La Cour suprême a fini par statuer sur le fait que le jugement avait été abusif et a ordonné sa réhabilitation, ainsi que le droit de percevoir des dommages et intérêts. Une décision exceptionnelle dont vient aussi de bénéficier Evguenia Tchoudnovets, incarcérée en colonie pénitentiaire à Nijni Taguil, dans l’Oural. Libérée lundi 6 mars, trente jours avant la fin de sa peine, cette jeune institutrice de maternelle âgée de 32 ans avait été condamnée à cinq mois de prison par un tribunal de la région de Kourgan, en Sibérie, pour avoir posté sur son compte VKontakte (l’équivalent russe de Facebook) une vidéo de trois secondes considérée par les juges comme de la « pornographie infantile ». Mme Tchoudnovets avait en réalité voulu témoigner de son indignation après avoir découvert cette vidéo dans laquelle des éducateurs d’un camp d’été se moquaient d’un enfant nu.
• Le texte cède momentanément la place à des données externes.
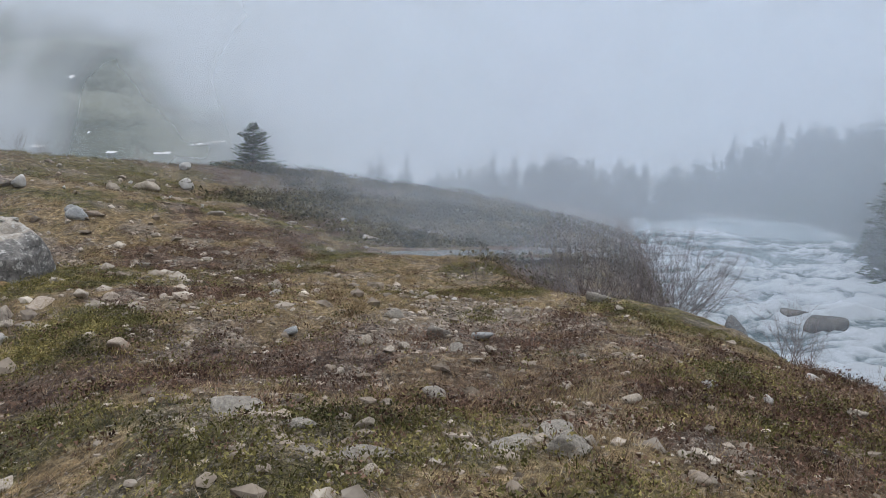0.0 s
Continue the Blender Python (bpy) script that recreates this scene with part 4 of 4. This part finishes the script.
def bush_meshes(seed, stems, tall, wide, buds, lean=(0, 0)):
    r = np.random.default_rng(seed)
    stems_made, tips = [], []

    def grow(wood, p, way, long, radius, level):
        n = 4
        pts, rad = [p], [radius]
        for k in range(n):
            way = way + r.normal(size=3) * 0.16 + (0, 0, 0.10)
            way /= np.linalg.norm(way)
            p = p + way * long / n
            pts.append(p)
            rad.append(radius * (1 - 0.75 * (k + 1) / n))
            if level < 2 and k >= 0:
                for _ in range(2 if level == 0 else 1):
                    if r.random() < 0.85:
                        grow(wood, p, way + r.normal(size=3) * 0.55, long * r.uniform(0.3, 0.55), radius * 0.5, level + 1)
            if buds and level > 0 and r.random() < 0.4:
                for _ in range(2):
                    q = p + r.normal(size=3) * 0.012
                    e = r.normal(size=3) * 0.005
                    tips.append((q, q + e, q + way * 0.018 + e[::-1] * 0.5))
        wood.append(tube(pts, rad, 3))

    for _ in range(stems):
        a = r.uniform(0, 2 * np.pi)
        out = r.uniform(0.1, 1.0) ** 0.7
        root = np.array([np.cos(a), np.sin(a), 0]) * 0.16 * wide * r.random() - (0, 0, 0.04)
        way = np.array([np.cos(a) * out * wide / tall + lean[0], np.sin(a) * out * wide / tall + lean[1], 1.0])
        way /= np.linalg.norm(way)
        wood = []
        grow(wood, root, way, tall * r.uniform(0.65, 1.1), 0.0052 * tall**0.5, 0)
        stems_made.append(fast_mesh("stem", *joined(wood), TWIG, True))
    leaf = None
    if tips:
        v = np.array(tips).reshape(-1, 3)
        leaf = fast_mesh("foliage", v, np.arange(len(v)).reshape(-1, 3), BUD)
    return stems_made, leaf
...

« Signaux envoyés à l’étranger »
« Le nombre d’affaires pénales politiques a cessé d’augmenter, cependant on ne peut pas parler d’amélioration, mais plutôt d’un changement de tactique du pouvoir sur fond d’affaiblissement des protestations », note Pavel Chikov, président d’Agora, une association russe de juristes et d’avocats, très engagée dans les procès à connotation politique.
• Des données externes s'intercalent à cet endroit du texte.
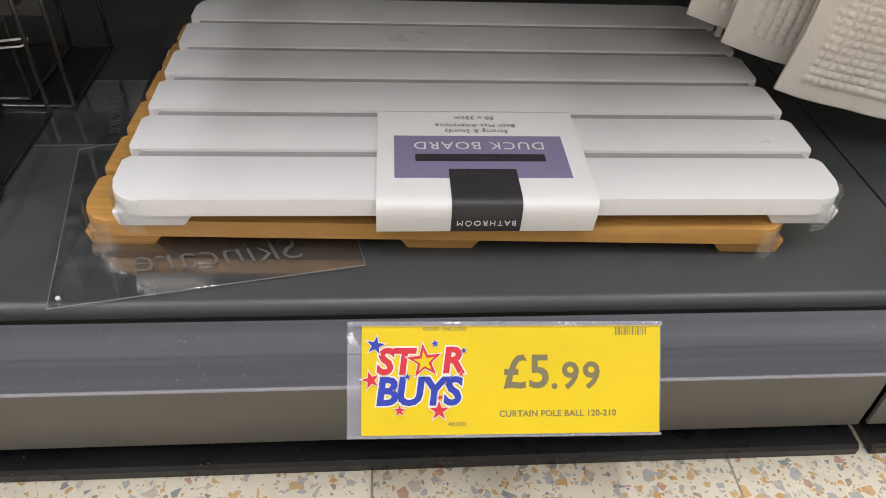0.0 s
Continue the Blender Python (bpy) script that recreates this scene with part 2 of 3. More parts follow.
STRAP_PAPER = mat("thin_white_paper", (0.67, 0.65, 0.65), 0.6, grain=0.03, scale=200, stain=0.06)
PAPER_GREY = mat("grey_print", (0.33, 0.32, 0.34), 0.55, grain=0.03, scale=200, stain=0.03)
PAPER_BLACK = mat("black_print", (0.034, 0.032, 0.036), 0.45, grain=0.05, scale=200, stain=0.05)
PAPER_PURPLE = mat("purple_print", (0.24, 0.2, 0.33), 0.5, grain=0.03, scale=200, stain=0.03)
INK_PALE = mat("pale_ink", (0.72, 0.71, 0.72), 0.5, grain=0.02)
INK_SOFT = mat("soft_pale_ink", (0.5, 0.49, 0.51), 0.5, grain=0.02)
INK_BROWN = mat("brown_grey_ink", (0.22, 0.19, 0.155), 0.5, grain=0.05)
PAPER_POUCH = mat("pale_print", (0.66, 0.65, 0.67), 0.5, grain=0.05, scale=60, stain=0.15, stain_scale=60)
INK_GREY = mat("grey_ink", (0.25, 0.24, 0.24), 0.5, grain=0.05)
INK_FAINT = mat("faint_ink", (0.5, 0.49, 0.49), 0.5, grain=0.05)
INK_SHINE = mat("gloss_black_ink", (0.07, 0.065, 0.07), 0.2, grain=0.05)
INK_DARK = mat("dark_ink", (0.03, 0.03, 0.03), 0.5, grain=0.05)
YELLOW = mat("yellow_card", (0.77, 0.56, 0.004), 0.5, grain=0.02, scale=150, stain=0.05, stain_scale=18)
PRICE_INK = mat("price_ink", (0.2, 0.17, 0.09), 0.5, grain=0.05)
RED = mat("red_print", (0.62, 0.03, 0.05), 0.45, grain=0.05)
BLUE = mat("blue_print", (0.03, 0.05, 0.4), 0.45, grain=0.05)
WHITE_INK = mat("white_print", (0.82, 0.8, 0.72), 0.5, grain=0.02)
NYLON = mat("white_nylon", (0.75, 0.74, 0.7), 0.4, grain=0.03)
GREY_PLASTIC = mat("grey_plastic", (0.41, 0.433, 0.445), 0.15, coat=0.3, grain=0.02, scale=60, stain=0.04, stain_scale=8)
WHITE_PLASTIC = mat("white_plastic", (0.79, 0.785, 0.8), 0.2, coat=0.2, grain=0.02, scale=60, stain=0.04, stain_scale=8)
BLACK_PLASTIC = mat("black_plastic", (0.018, 0.018, 0.019), 0.07, spec=1.0, coat=0.8)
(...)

Dans une longue tribune publiée, mardi, par le site d’information RBK, ce dernier relève que ces libérations interviennent avant l’élection présidentielle de 2018, tout comme celles de l’opposant Mikhaïl Khodorkovski, des membres du groupe Pussy Riot ou des militants de Greenpeace avaient eu lieu en 2013 avant les Jeux olympiques de Sotchi. « Les destinataires de ces signaux, poursuit Pavel Chikov, ne sont pas forcément à l’intérieur du pays, mais à l’étranger. » Dans le contexte de turbulence internationale, ajoute-t-il, « les pas soudains vers la démocratisation vont ajouter à l’incertitude et, par conséquent, le Kremlin obtiendra un avantage tactique (…). Le nombre de partisans du président russe ne fera qu’augmenter ». Il reste cependant cent deux prisonniers politiques sur la liste de Memorial en attente du dégel.